Decommission fail
August 27, 2013Nearly 30 months after a massive earthquake and tsunami roared through the Daiichi nuclear plant in Fukushima prefecture, triggering the uncontrolled melt-through of nuclear fuel in three of the facility's four reactors, TEPCO, the plant's operator, has essentially conceded that it does not have the capability to deal with the second-worst nuclear disaster in history.
On Monday, Toshimitsu Motegi, the minister of trade and industry, was given a guided tour of the plant by senior officials of the company to see for himself the scale of the problems that have yet to be solved.
"The urgency of the situation is very high," a stern-faced Motegi told reporters. "From here on, the government will take charge."
Motegi said the utility should have conducted more frequent and thorough checks on the tanks and replaced weaker units with more resilient welded tanks.
'Serious incident'
The minister's visit came just days after Japan's Nuclear Regulation Agency classified the leak of an estimated 300 tons of highly radioactive water from a steel tank close to the reactors as a Level Three "serious incident" on the International Nuclear Event Scale. The leaks had gone unnoticed as the tank was not fitted with a gauge to monitor the level of the water inside.
The following day - after checks of other tanks holding hundreds of thousands of tons of water contaminated after being sprayed on the damaged reactors to keep their temperatures constant - two additional "hot spots" of elevated radiation levels were identified nearby.
Coupled with a series of earlier mishaps - from workers being sprayed with radioactive particles to the belated admission that radioactive water is leaking into the Pacific Ocean - combined with the sense that TEPCO is simply not equipped to handle the crisis, the admissions have prompted anger among the Japanese public and apparently forced the government's hand.
"As the government, we will appropriately implement measures that require advanced technology while working closely with the authorities on fiscal measures, including the use of a reserve fund," Motegi said.
'Deplorable' situation
That financial commitment echoed comments by Chief Cabinet Secretary Yoshihide Suga, who said earlier in the day that the situation at the Fukushima plant was "deplorable" and that the government could step in with a portion of the Y350 billion (US$3.57 billion) set aside in this year's budget to deal with the aftermath of natural disasters or other emergencies.

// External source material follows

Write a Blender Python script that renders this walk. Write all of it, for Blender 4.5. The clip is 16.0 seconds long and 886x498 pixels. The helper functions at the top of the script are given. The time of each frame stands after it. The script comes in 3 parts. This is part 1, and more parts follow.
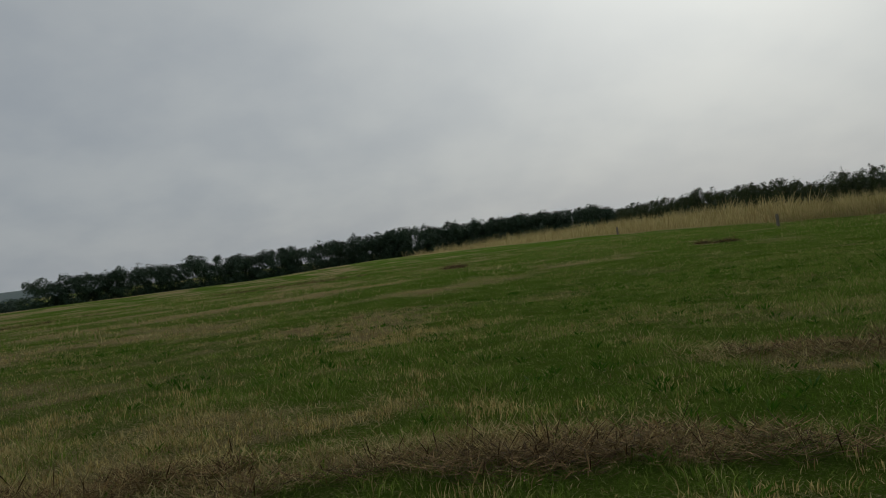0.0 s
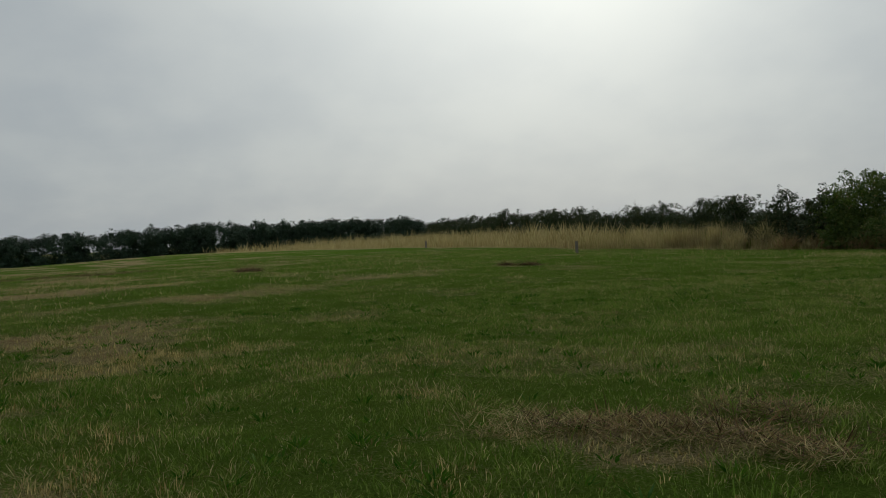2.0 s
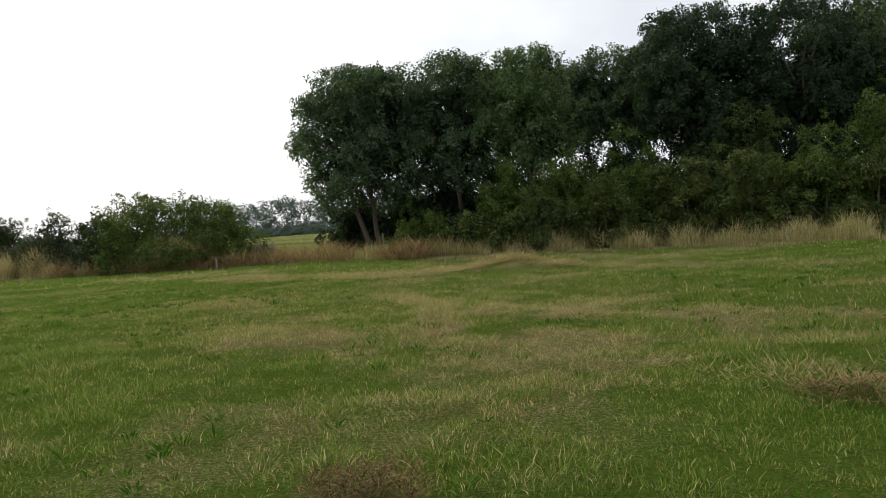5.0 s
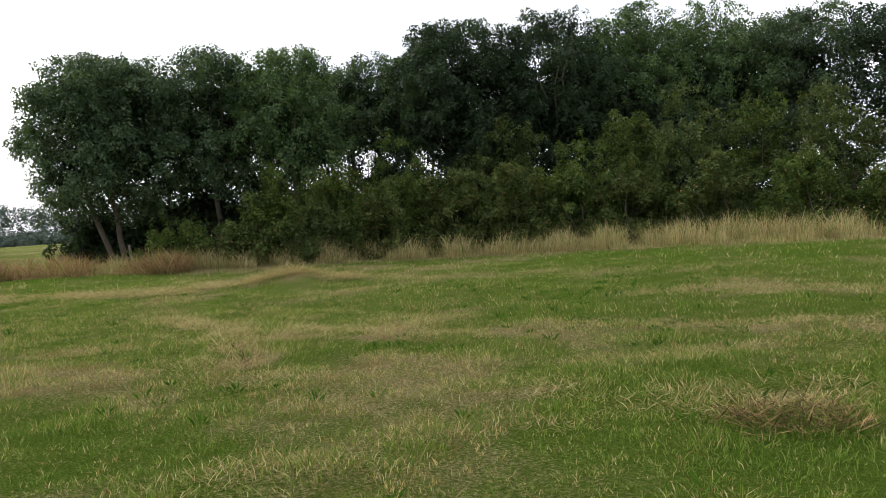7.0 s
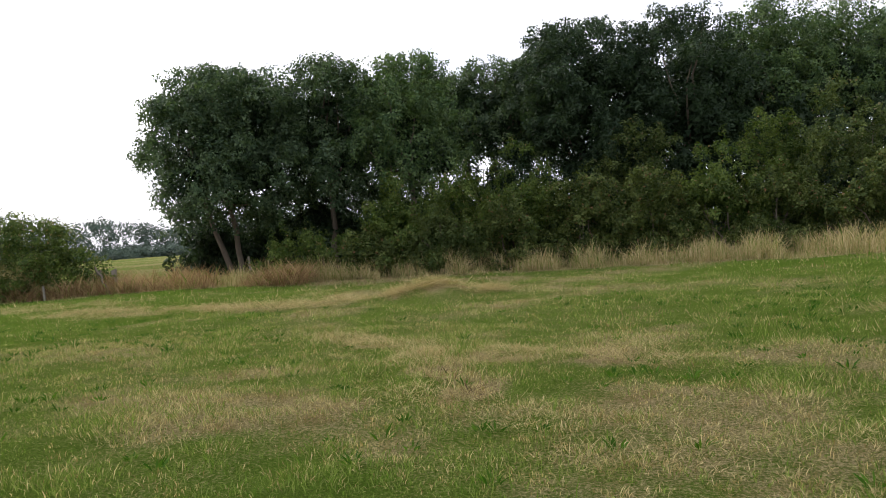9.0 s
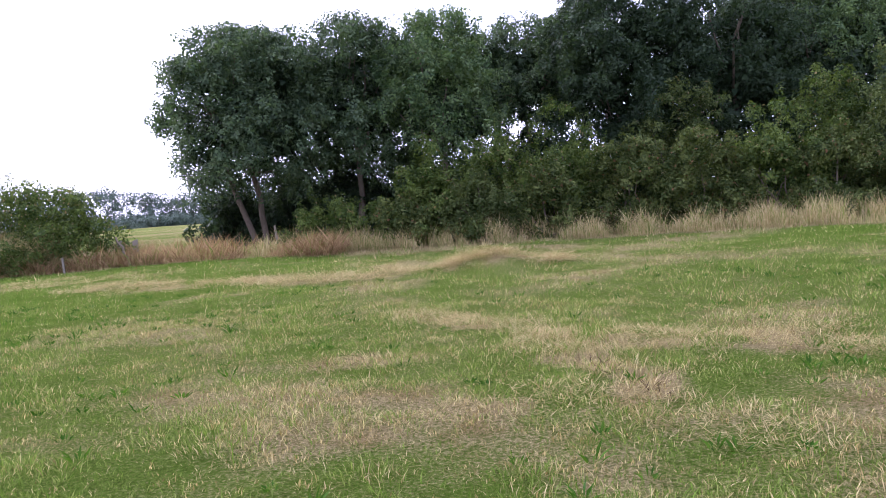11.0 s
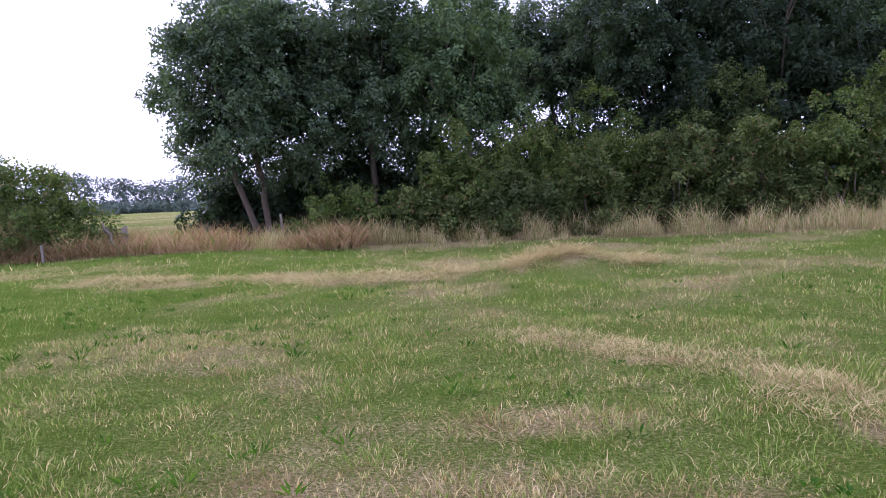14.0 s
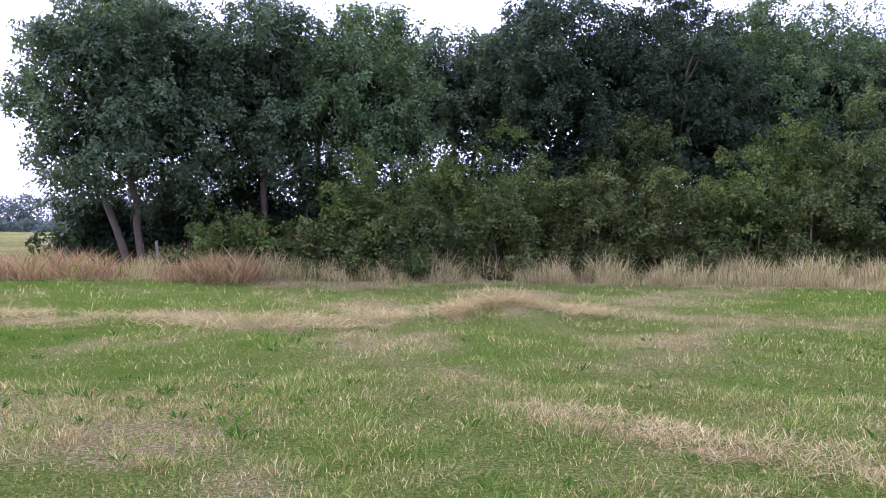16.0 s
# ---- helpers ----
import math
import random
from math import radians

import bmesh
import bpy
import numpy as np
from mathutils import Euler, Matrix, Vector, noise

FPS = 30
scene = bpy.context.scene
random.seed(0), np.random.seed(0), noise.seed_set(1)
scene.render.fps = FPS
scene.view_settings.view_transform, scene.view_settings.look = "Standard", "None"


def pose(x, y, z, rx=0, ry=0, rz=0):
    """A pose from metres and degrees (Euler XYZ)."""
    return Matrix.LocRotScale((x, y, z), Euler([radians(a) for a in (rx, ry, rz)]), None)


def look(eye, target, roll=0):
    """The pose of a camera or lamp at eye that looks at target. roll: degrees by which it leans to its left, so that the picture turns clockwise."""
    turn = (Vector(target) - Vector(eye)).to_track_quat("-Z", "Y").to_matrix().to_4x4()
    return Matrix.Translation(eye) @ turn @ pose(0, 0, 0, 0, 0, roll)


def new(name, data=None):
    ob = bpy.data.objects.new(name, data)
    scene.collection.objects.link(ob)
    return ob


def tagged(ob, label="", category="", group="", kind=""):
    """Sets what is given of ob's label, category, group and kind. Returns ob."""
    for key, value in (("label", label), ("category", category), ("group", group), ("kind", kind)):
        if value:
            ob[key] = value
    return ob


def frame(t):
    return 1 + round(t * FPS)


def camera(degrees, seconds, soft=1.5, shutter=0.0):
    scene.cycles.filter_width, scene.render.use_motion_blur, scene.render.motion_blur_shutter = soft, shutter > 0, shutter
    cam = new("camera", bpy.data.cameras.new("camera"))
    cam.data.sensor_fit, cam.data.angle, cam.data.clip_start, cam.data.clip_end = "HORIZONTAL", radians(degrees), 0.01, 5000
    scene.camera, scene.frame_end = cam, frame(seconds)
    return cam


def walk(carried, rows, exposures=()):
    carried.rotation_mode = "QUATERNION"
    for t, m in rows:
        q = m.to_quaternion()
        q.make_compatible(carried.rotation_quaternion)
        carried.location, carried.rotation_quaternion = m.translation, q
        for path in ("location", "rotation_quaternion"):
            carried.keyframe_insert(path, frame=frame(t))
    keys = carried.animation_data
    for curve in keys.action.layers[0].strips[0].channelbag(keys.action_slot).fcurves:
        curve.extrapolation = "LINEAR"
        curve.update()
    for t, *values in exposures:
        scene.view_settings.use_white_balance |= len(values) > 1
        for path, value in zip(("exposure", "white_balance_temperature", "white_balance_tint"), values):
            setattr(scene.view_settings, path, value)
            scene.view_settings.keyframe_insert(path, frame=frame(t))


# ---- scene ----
cam = camera(59.5, 16.0, soft=0.9)

# seconds, x, y, z, yaw, pitch, roll
ROWS = (
    (0.0, 5.25, -4.55, 1.42, 82.37, -0.32, 7.24),
    (0.5, 4.80, -4.48, 1.44, 104.93, -0.53, 4.70),
    (1.0, 4.28, -4.40, 1.44, 107.23, -0.62, 3.42),
    (1.5, 3.77, -4.00, 1.44, 83.34, -1.19, 3.05),
    (2.0, 3.27, -3.60, 1.46, 68.50, -1.03, 2.56),
    (2.1, 3.20, -3.50, 1.45, 62.60, -0.88, 2.56),
    (2.5, 2.91, -3.09, 1.44, 47.01, -1.82, 2.50),
    (3.0, 2.63, -2.61, 1.46, 35.42, -2.20, 3.03),
    (3.5, 2.30, -2.24, 1.50, 27.70, -1.57, 1.70),
    (4.0, 2.10, -1.94, 1.51, 21.62, -1.48, 4.06),
    (4.5, 1.75, -1.67, 1.50, 20.73, -2.02, 4.37),
    (5.0, 1.47, -1.39, 1.48, 18.51, -2.18, 3.79),
    (5.2, 1.36, -1.28, 1.49, 16.46, -1.90, 3.79),
    (7.3, 0.12, -0.11, 1.53, -0.75, -2.45, 3.41),
    (7.5, -0.00, 0.00, 1.53, -0.00, 1.40, 3.11),
    (8.0, -0.47, 0.39, 1.55, 1.51, 0.86, 3.05),
    (8.5, -0.90, 0.77, 1.52, 4.48, -0.23, 2.84),
    (9.0, -1.39, 1.16, 1.52, 5.92, -1.34, 3.91),
    (9.5, -1.76, 1.49, 1.53, 6.23, -2.45, 4.44),
    (9.7, -1.90, 1.61, 1.54, 6.48, -2.60, 4.44),
    (11.8, -3.37, 2.89, 1.59, 4.71, -4.14, 3.65),
    (12.0, -3.51, 3.02, 1.60, 3.26, -3.89, 3.65),
    (12.5, -3.83, 3.48, 1.55, -1.90, -3.91, 3.42),
    (13.0, -4.17, 4.08, 1.56, -2.77, -4.30, 2.02),
    (13.5, -4.49, 4.55, 1.55, -0.54, -4.06, 2.81),
    (14.0, -4.79, 4.97, 1.53, 4.25, -4.26, 2.89),
    (14.5, -5.08, 5.47, 1.49, 7.98, -4.08, 2.24),
    (15.0, -5.38, 5.90, 1.47, 5.12, -4.71, 2.62),
    (15.5, -5.63, 6.37, 1.47, 2.29, -2.24, 1.17),
    (16.0, -5.96, 6.73, 1.50, -5.57, -1.61, -0.35),
)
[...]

Many here believe these decisions should have been taken long ago and that TEPCO should have been ordered to accept advice and guidance from nuclear experts and organizations immediately after the disaster struck.
"Young people have long felt that TEPCO should have been taken away from the decision-making at Fukushima a long time ago," Hirofumi Nakano, a Tokyo-based radio show host and journalist, told Deutsche Welle.
"The older generation might feel differently as they still have a degree of belief in big companies that were behind the emergence of 'Japan Inc.', but I don't think anyone really trusts TEPCO any more," he added.
"They have not told us everything about the problems at the plant, so how can we trust them?" he asked. "But then again, this type of situation has never happened in the past and if you force TEPCO to step back, who are you going to put in their place?"
No public support
An editorial in Monday's edition of the Yomiuri newspaper underlined the sense that the company had lost the public's support.
"The utility's capability to cope with the crisis, however, is nearing its limits in terms of both financial and personnel resources," it said. "Under the circumstances, a wider range of assistance and cooperation from the government will certainly become more and more important to address the problem."
Tomoko Murakami, a nuclear energy expert with the Institute of Energy Economics Japan, defended TEPCO's actions and said it had done the best it could in the circumstances.
"The problem is that no-one knows the best thing to do in this situation as it has never happened before," she said. "But I agree; the Japanese people no longer have faith in TEPCO."
The company suggested that senior management at the utility may very well have reached the same conclusion and that it could be time to share the burden of decommissioning the reactors, a task that is conservatively estimated to take three decades.
"The idea is circulating that maybe the right thing to do is to separate the decommissioning effort, which would leave a company that was set up to operate nuclear reactors to get on with that side of its operations," a TEPCO official who wished not to be named told Deutsche Welle.
"TEPCO never designed this plant and was never meant to decommission it when it reached the end of its useful life, so it should focus on what it does, which is making electricity.
"I think the company just doesn't have the expertise that is required and they urgently need more outside experts," the official added. "One way to do this would be to hive the decommissioning into a separate government-funded entity and allow TEPCO to put all its attention onto safely operating power plants as we go forward."